South Texas citrus threatened by HLB disease.
The war against Citrus Greening disease goes back to 2005 when Florida’s lucrative citrus industry was assaulted by Asian Citrus psyllids, which led to the devastation of much of the state’s citrus crop and created concern among U.S. citrus growers nationwide at the prospect of facing the threat.
That war against the psylid and the plant-killing bacteria it carries (huanglongbing, better known as HLB) has spread over the last 10-plus years as the pests migrated from the Southeast coast westward to Texas, finally reaching California’s and the rich citrus growing areas.
While advances in research on both the citrus disease and the psyllids that vector it from state to state and country to country have intensified through the years, new technology and defense systems have been and are continuing to be developed in agriculture’s ongoing battle against citrus greening.
A new tool being tested may add to the arsenal of weapons to manage and control the spread of huanglongbing by targeting the reproductive activity of the insect that spreads the disease.

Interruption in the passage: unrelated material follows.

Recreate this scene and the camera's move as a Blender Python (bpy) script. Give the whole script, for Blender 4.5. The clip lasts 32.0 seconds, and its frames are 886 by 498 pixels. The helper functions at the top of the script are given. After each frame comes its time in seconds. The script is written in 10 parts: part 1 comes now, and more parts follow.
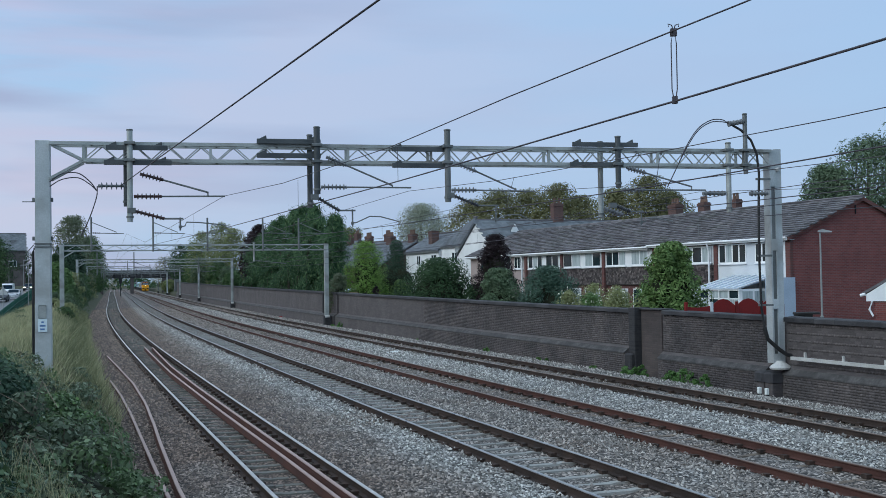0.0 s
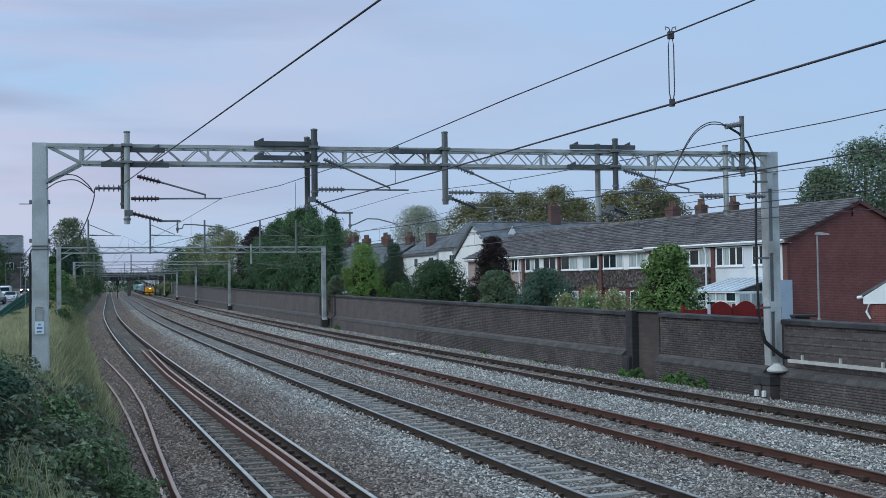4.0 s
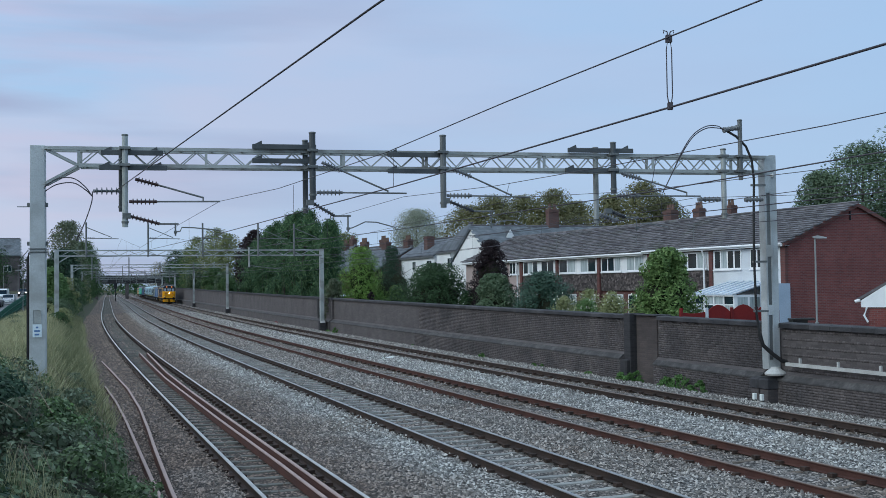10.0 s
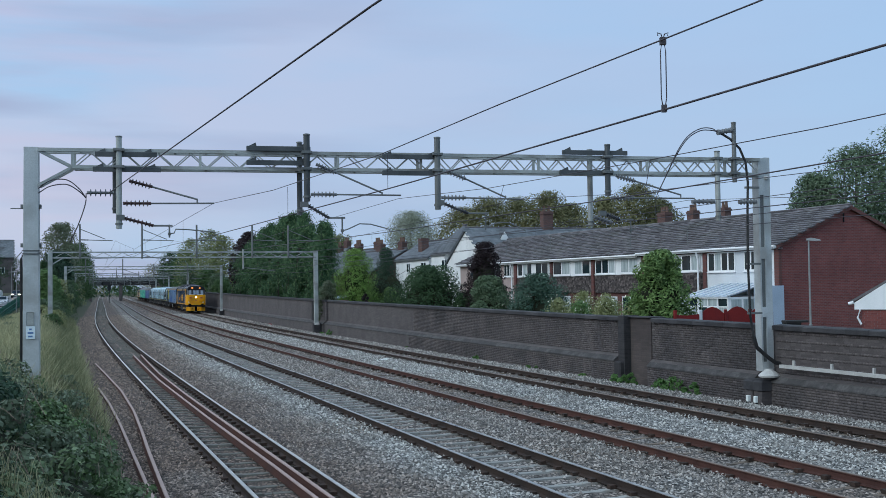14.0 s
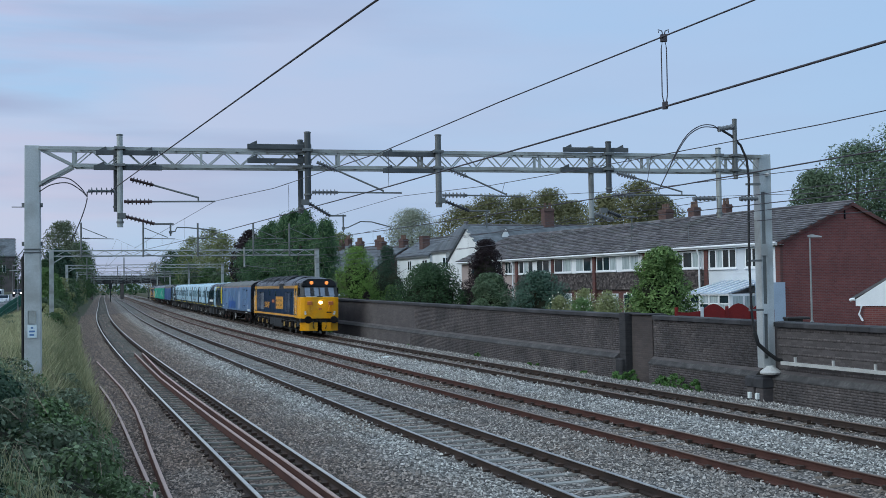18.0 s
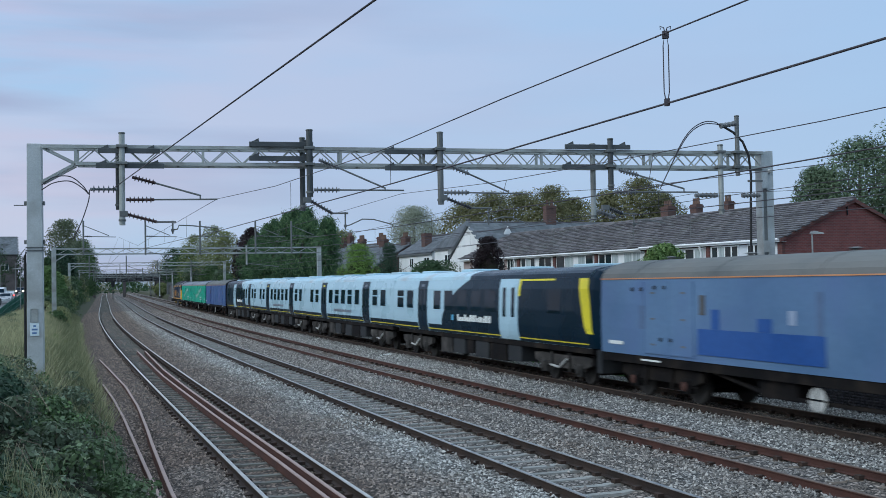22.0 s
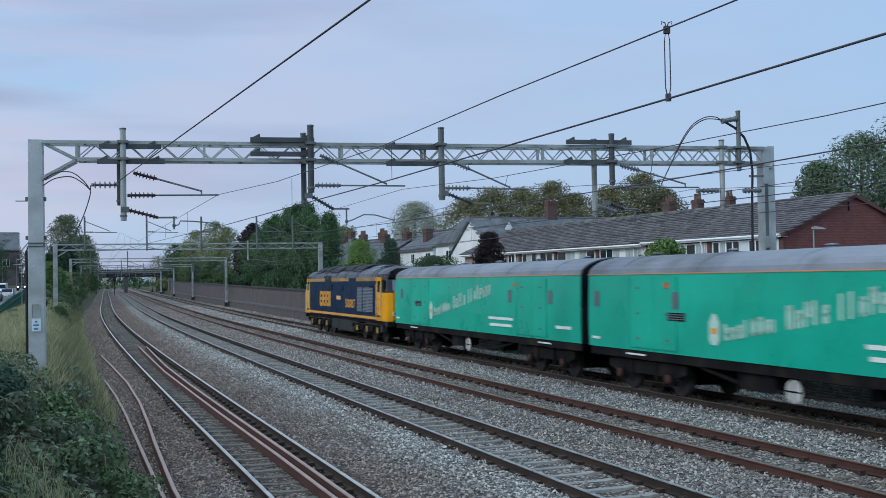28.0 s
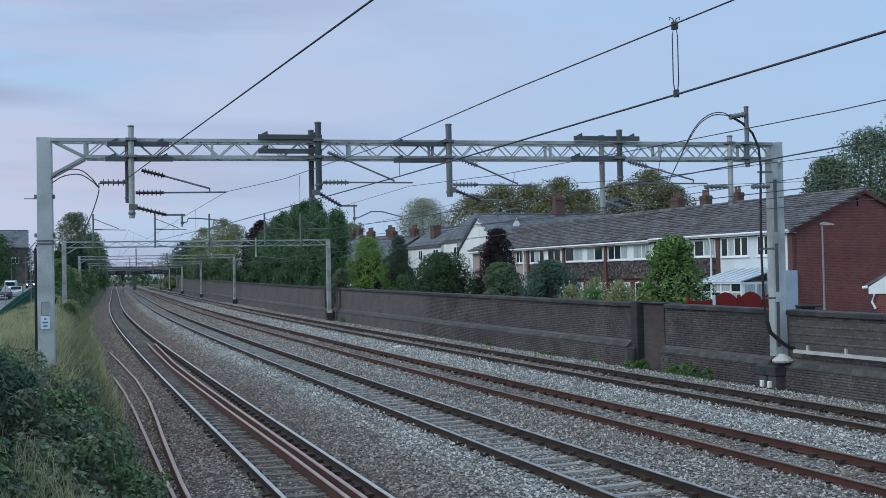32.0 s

HLB is one of the most destructive diseases of citrus worldwide. Originally thought to be caused by a virus, it is now known to be caused by unculturable phloem-limited bacteria. Three forms of greening have been described so far. The African form produces symptoms only under cool conditions and is transmitted by the African citrus psyllid Trioza erytreae; the Asian form prefers warmer conditions and is transmitted by the Asian citrus psyllid Diaphorina citri. Recently, a third American form transmitted by the Asian citrus psyllid was discovered in Brazil. This American form of the disease apparently originated in China.